# [YOUR OBJECTIVE]
Repeat all the material exactly; pictures stay out of your copy.

---*---

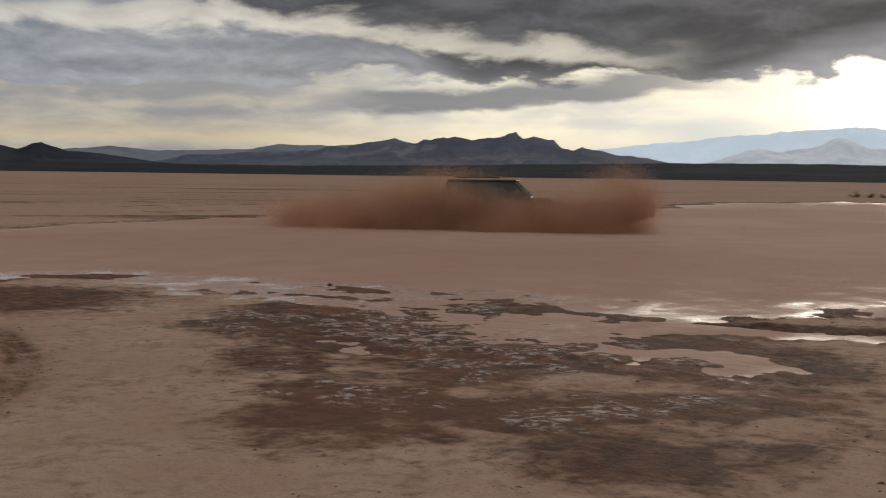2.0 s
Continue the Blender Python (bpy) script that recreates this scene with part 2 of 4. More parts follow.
def water_build(g, sh):
    co = g.n("ShaderNodeTexCoord").outputs["Object"]
    calm = g.n("ShaderNodeAttribute", attribute_name="calm").outputs["Fac"]
    calm = g.m("MULTIPLY", calm, g.ramp(g.noise(co, 2.4, 6.0, 0.6), 0.38, 0.52, 0.45, 1.0))
    n0 = g.noise(co, 0.07, 4.0, 0.55, 0.5)
    n1 = g.noise(co, 0.8, 4.0)
    c = g.mix(g.ramp(n0, 0.35, 0.65), (0.47, 0.285, 0.215), (0.53, 0.345, 0.27))
    c = g.mix(g.m("MULTIPLY", g.ramp(n1, 0.4, 0.75), 0.3), c, (0.40, 0.23, 0.17))
    g.put(sh.inputs["Base Color"], c)
    rough = g.m("SUBTRACT", 0.40, g.m("MULTIPLY", calm, 0.33))
    g.put(sh.inputs["Specular IOR Level"], g.m("ADD", 0.08, g.m("MULTIPLY", calm, 0.55)))
    g.put(sh.inputs["Roughness"], rough)
    g.put(sh.inputs["IOR"], g.m("ADD", 1.02, g.m("MULTIPLY", calm, 0.31)))
    wav = g.m("ADD", g.noise(co, 3.2, 4.0, 0.6, 0.6), g.m("MULTIPLY", g.noise(co, 12.0, 3.0), 0.4))
    node = g.n("ShaderNodeBump")
    g.put(node.inputs["Strength"], g.m("SUBTRACT", 0.8, g.m("MULTIPLY", calm, 0.72)))
    node.inputs["Distance"].default_value = 0.05
    g.put(node.inputs["Height"], wav)
    g.put(sh.inputs["Normal"], node.outputs[0])


def rock_build(lo, hi, patch=None, haze_glow=0.0):
    def build(g, sh):
        co = g.n("ShaderNodeTexCoord").outputs["Object"]
        a = g.noise(co, 0.006, 8.0, 0.62, 0.6)
        b = g.noise(co, 0.05, 5.0, 0.6)
        c = g.mix(g.ramp(a, 0.35, 0.65), lo, hi)
        c = g.mix(g.m("MULTIPLY", g.ramp(b, 0.45, 0.7), 0.5), c, lo)
        if patch:
            c = g.mix(g.ramp(g.noise(co, 0.0045, 4.0, 0.6, 1.0), 0.58, 0.70), c, patch)
        g.put(sh.inputs["Base Color"], c)
        sh.inputs["Roughness"].default_value = 1.0
        sh.inputs["Specular IOR Level"].default_value = 0.05
        if haze_glow:  # far backdrop: the haze in front of it is added as emission
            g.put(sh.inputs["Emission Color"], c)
            sh.inputs["Emission Strength"].default_value = haze_glow
        bump(g, sh, b, 0.4, 6.0)
    return build


def spray_build(g, sh):
    """Drops of muddy water: light also passes through them."""
    co = g.n("ShaderNodeTexCoord").outputs["Object"]
    c = g.mix(g.ramp(g.noise(co, 1.1, 4.0), 0.35, 0.65), (0.54, 0.325, 0.210), (0.68, 0.44, 0.30))
    g.put(sh.inputs["Base Color"], c)
    sh.inputs["Roughness"].default_value = 0.8
    thin = g.n("ShaderNodeBsdfTranslucent")
    g.put(thin.inputs[0], c)
    both = g.n("ShaderNodeMixShader")
    both.inputs[0].default_value = 0.5
    out = [n for n in g.t.nodes if n.type == "OUTPUT_MATERIAL"][0]
    g.t.links.new(sh.outputs[0], both.inputs[1])
    g.t.links.new(thin.outputs[0], both.inputs[2])
    g.t.links.new(both.outputs[0], out.inputs[0])


M_GROUND = material("cracked_playa_mud", ground_build)
M_WATER = material("muddy_water", water_build)
M_SPRAY = material("mud_spray", spray_build)
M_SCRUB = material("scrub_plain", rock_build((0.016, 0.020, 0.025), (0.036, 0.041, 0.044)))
M_PAINT = simple("dark_green_car_paint", (0.013, 0.016, 0.015), 0.32, 0.1, 0.2, 1.5, 30, 0.03, (0.10, 0.06, 0.04), 0.2)
M_MUDDY = simple("mud_caked_paint", (0.060, 0.040, 0.026), 0.85, 0.0, 0.3, 2.5, 40, 0.3, MUD, 0.35)
M_GLASS = simple("tinted_car_glass", (0.012, 0.014, 0.015), 0.10, 0.0, 0.2, 2.0, 30, 0.0, Specular_IOR_Level=0.6)
M_SCREEN = simple("dark_windscreen", (0.014, 0.015, 0.015), 0.7, 0.0, 0.2, 2.0, 30, 0.0, Specular_IOR_Level=0.02)
# rear side glass: the sky's brightness in it is put into the colour
M_SKYGLASS = simple("sky_toned_car_glass", (0.070, 0.078, 0.074), 0.25, 0.0, 0.3, 3.0, 30, 0.0, Specular_IOR_Level=0.5)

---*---

# [OUTPUT FOR THIS EXERCISE]
2.0 s
Continue the Blender Python (bpy) script that recreates this scene with part 2 of 4. More parts follow.
def water_build(g, sh):
    co = g.n("ShaderNodeTexCoord").outputs["Object"]
    calm = g.n("ShaderNodeAttribute", attribute_name="calm").outputs["Fac"]
    calm = g.m("MULTIPLY", calm, g.ramp(g.noise(co, 2.4, 6.0, 0.6), 0.38, 0.52, 0.45, 1.0))
    n0 = g.noise(co, 0.07, 4.0, 0.55, 0.5)
    n1 = g.noise(co, 0.8, 4.0)
    c = g.mix(g.ramp(n0, 0.35, 0.65), (0.47, 0.285, 0.215), (0.53, 0.345, 0.27))
    c = g.mix(g.m("MULTIPLY", g.ramp(n1, 0.4, 0.75), 0.3), c, (0.40, 0.23, 0.17))
    g.put(sh.inputs["Base Color"], c)
    rough = g.m("SUBTRACT", 0.40, g.m("MULTIPLY", calm, 0.33))
    g.put(sh.inputs["Specular IOR Level"], g.m("ADD", 0.08, g.m("MULTIPLY", calm, 0.55)))
    g.put(sh.inputs["Roughness"], rough)
    g.put(sh.inputs["IOR"], g.m("ADD", 1.02, g.m("MULTIPLY", calm, 0.31)))
    wav = g.m("ADD", g.noise(co, 3.2, 4.0, 0.6, 0.6), g.m("MULTIPLY", g.noise(co, 12.0, 3.0), 0.4))
    node = g.n("ShaderNodeBump")
    g.put(node.inputs["Strength"], g.m("SUBTRACT", 0.8, g.m("MULTIPLY", calm, 0.72)))
    node.inputs["Distance"].default_value = 0.05
    g.put(node.inputs["Height"], wav)
    g.put(sh.inputs["Normal"], node.outputs[0])


def rock_build(lo, hi, patch=None, haze_glow=0.0):
    def build(g, sh):
        co = g.n("ShaderNodeTexCoord").outputs["Object"]
        a = g.noise(co, 0.006, 8.0, 0.62, 0.6)
        b = g.noise(co, 0.05, 5.0, 0.6)
        c = g.mix(g.ramp(a, 0.35, 0.65), lo, hi)
        c = g.mix(g.m("MULTIPLY", g.ramp(b, 0.45, 0.7), 0.5), c, lo)
        if patch:
            c = g.mix(g.ramp(g.noise(co, 0.0045, 4.0, 0.6, 1.0), 0.58, 0.70), c, patch)
        g.put(sh.inputs["Base Color"], c)
        sh.inputs["Roughness"].default_value = 1.0
        sh.inputs["Specular IOR Level"].default_value = 0.05
        if haze_glow:  # far backdrop: the haze in front of it is added as emission
            g.put(sh.inputs["Emission Color"], c)
            sh.inputs["Emission Strength"].default_value = haze_glow
        bump(g, sh, b, 0.4, 6.0)
    return build


def spray_build(g, sh):
    """Drops of muddy water: light also passes through them."""
    co = g.n("ShaderNodeTexCoord").outputs["Object"]
    c = g.mix(g.ramp(g.noise(co, 1.1, 4.0), 0.35, 0.65), (0.54, 0.325, 0.210), (0.68, 0.44, 0.30))
    g.put(sh.inputs["Base Color"], c)
    sh.inputs["Roughness"].default_value = 0.8
    thin = g.n("ShaderNodeBsdfTranslucent")
    g.put(thin.inputs[0], c)
    both = g.n("ShaderNodeMixShader")
    both.inputs[0].default_value = 0.5
    out = [n for n in g.t.nodes if n.type == "OUTPUT_MATERIAL"][0]
    g.t.links.new(sh.outputs[0], both.inputs[1])
    g.t.links.new(thin.outputs[0], both.inputs[2])
    g.t.links.new(both.outputs[0], out.inputs[0])


M_GROUND = material("cracked_playa_mud", ground_build)
M_WATER = material("muddy_water", water_build)
M_SPRAY = material("mud_spray", spray_build)
M_SCRUB = material("scrub_plain", rock_build((0.016, 0.020, 0.025), (0.036, 0.041, 0.044)))
M_PAINT = simple("dark_green_car_paint", (0.013, 0.016, 0.015), 0.32, 0.1, 0.2, 1.5, 30, 0.03, (0.10, 0.06, 0.04), 0.2)
M_MUDDY = simple("mud_caked_paint", (0.060, 0.040, 0.026), 0.85, 0.0, 0.3, 2.5, 40, 0.3, MUD, 0.35)
M_GLASS = simple("tinted_car_glass", (0.012, 0.014, 0.015), 0.10, 0.0, 0.2, 2.0, 30, 0.0, Specular_IOR_Level=0.6)
M_SCREEN = simple("dark_windscreen", (0.014, 0.015, 0.015), 0.7, 0.0, 0.2, 2.0, 30, 0.0, Specular_IOR_Level=0.02)
# rear side glass: the sky's brightness in it is put into the colour
M_SKYGLASS = simple("sky_toned_car_glass", (0.070, 0.078, 0.074), 0.25, 0.0, 0.3, 3.0, 30, 0.0, Specular_IOR_Level=0.5)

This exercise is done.